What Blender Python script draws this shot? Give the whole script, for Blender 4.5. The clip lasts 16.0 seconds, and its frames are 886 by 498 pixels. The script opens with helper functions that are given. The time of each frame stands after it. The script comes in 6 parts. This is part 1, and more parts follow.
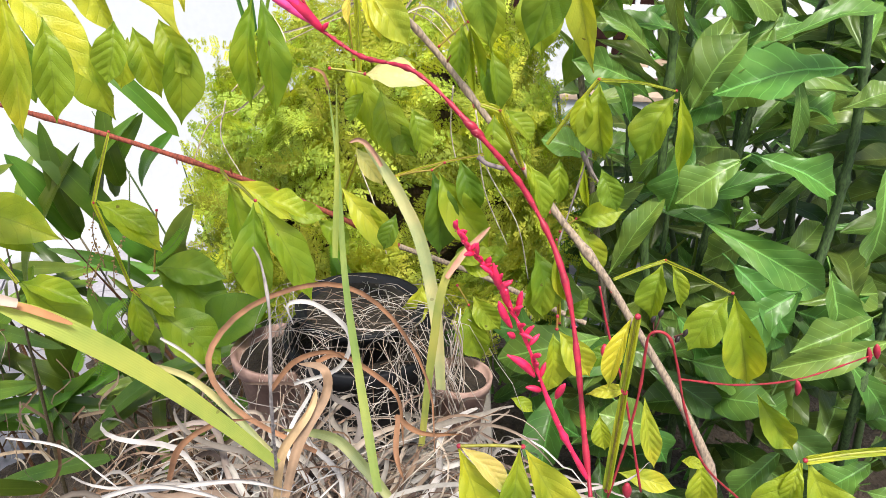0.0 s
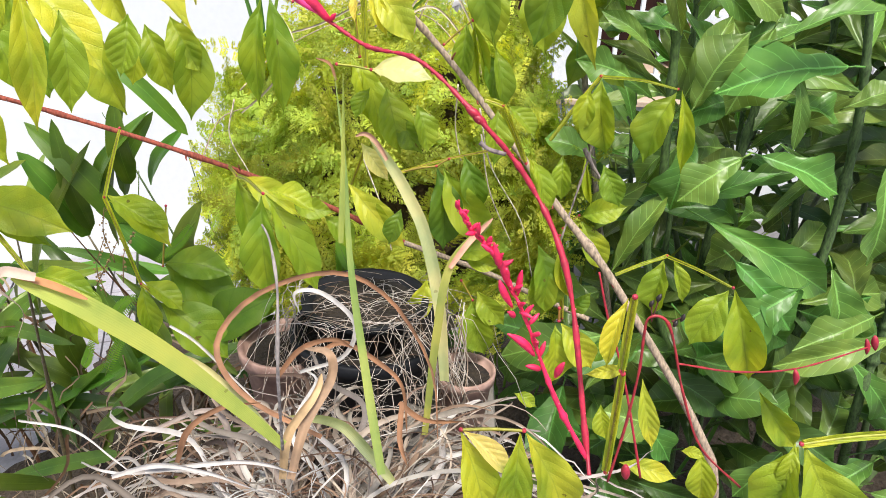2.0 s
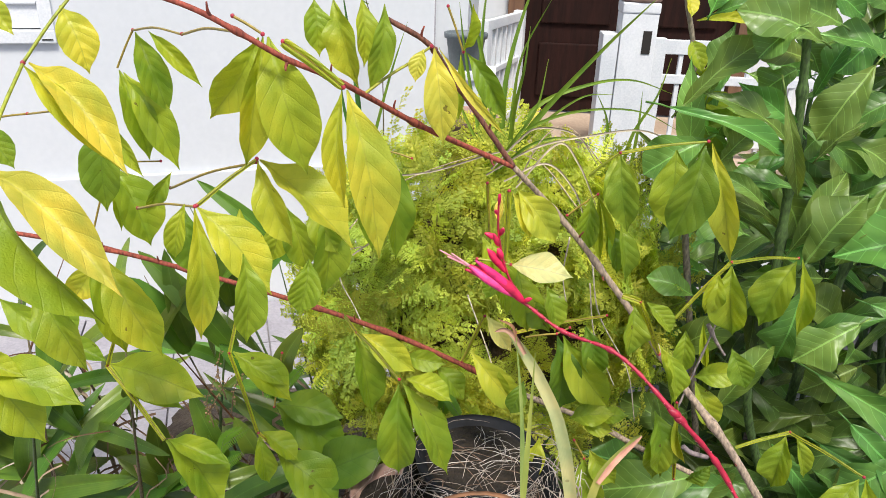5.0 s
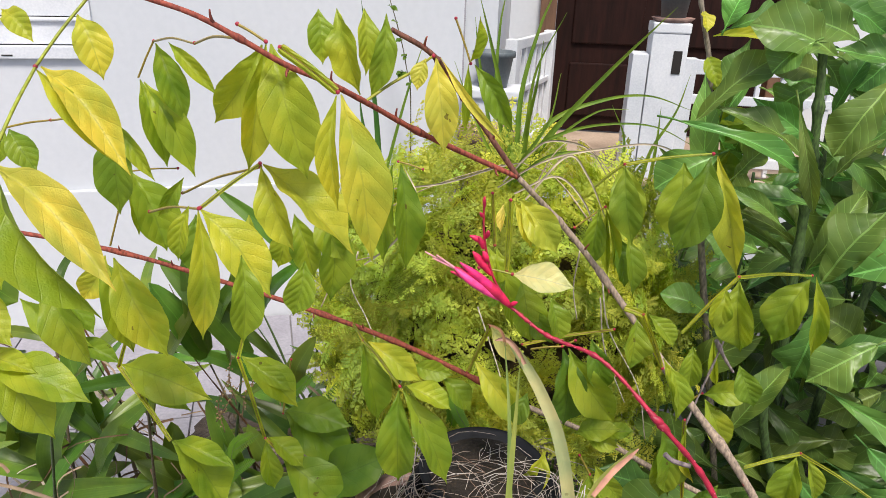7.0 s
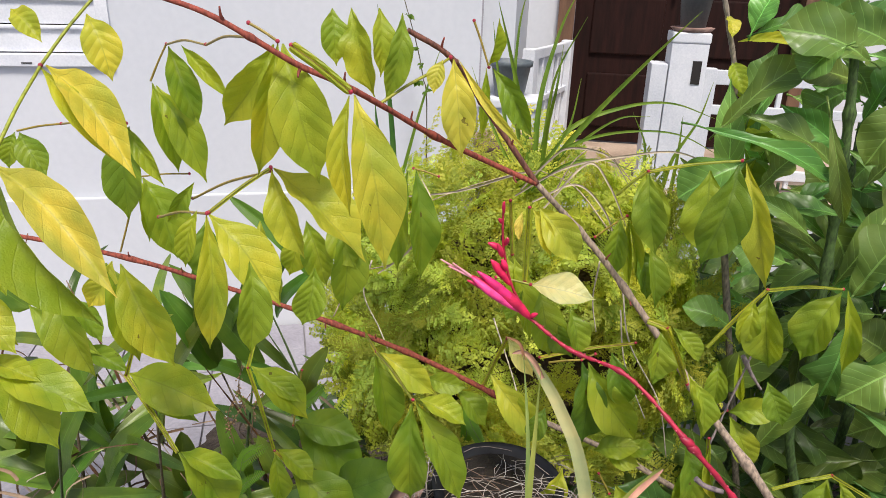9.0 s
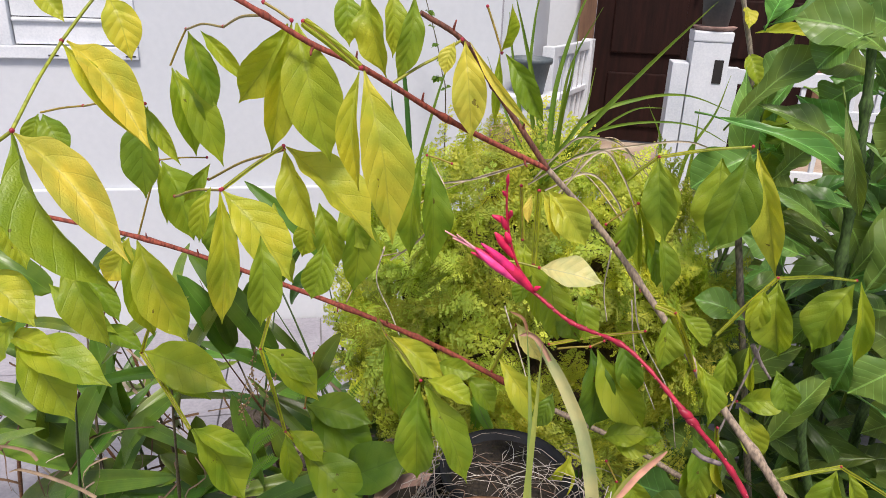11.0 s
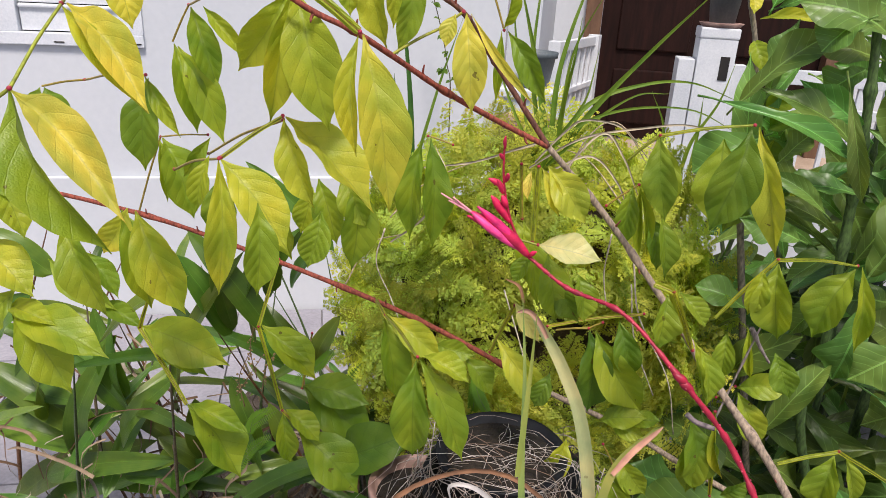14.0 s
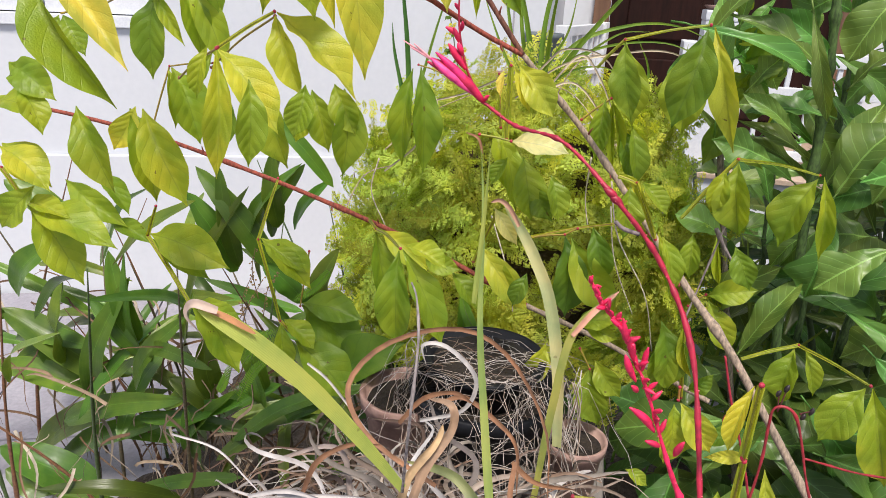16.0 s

──────────────────────────────

> **What the task requires**
Repeat the lines above exactly, and keep every picture out.

> **Response to the exercise**
What Blender Python script draws this shot? Give the whole script, for Blender 4.5. The clip lasts 16.0 seconds, and its frames are 886 by 498 pixels. The script opens with helper functions that are given. The time of each frame stands after it. The script comes in 6 parts. This is part 1, and more parts follow.
0.0 s
2.0 s
5.0 s
7.0 s
9.0 s
11.0 s
14.0 s
16.0 s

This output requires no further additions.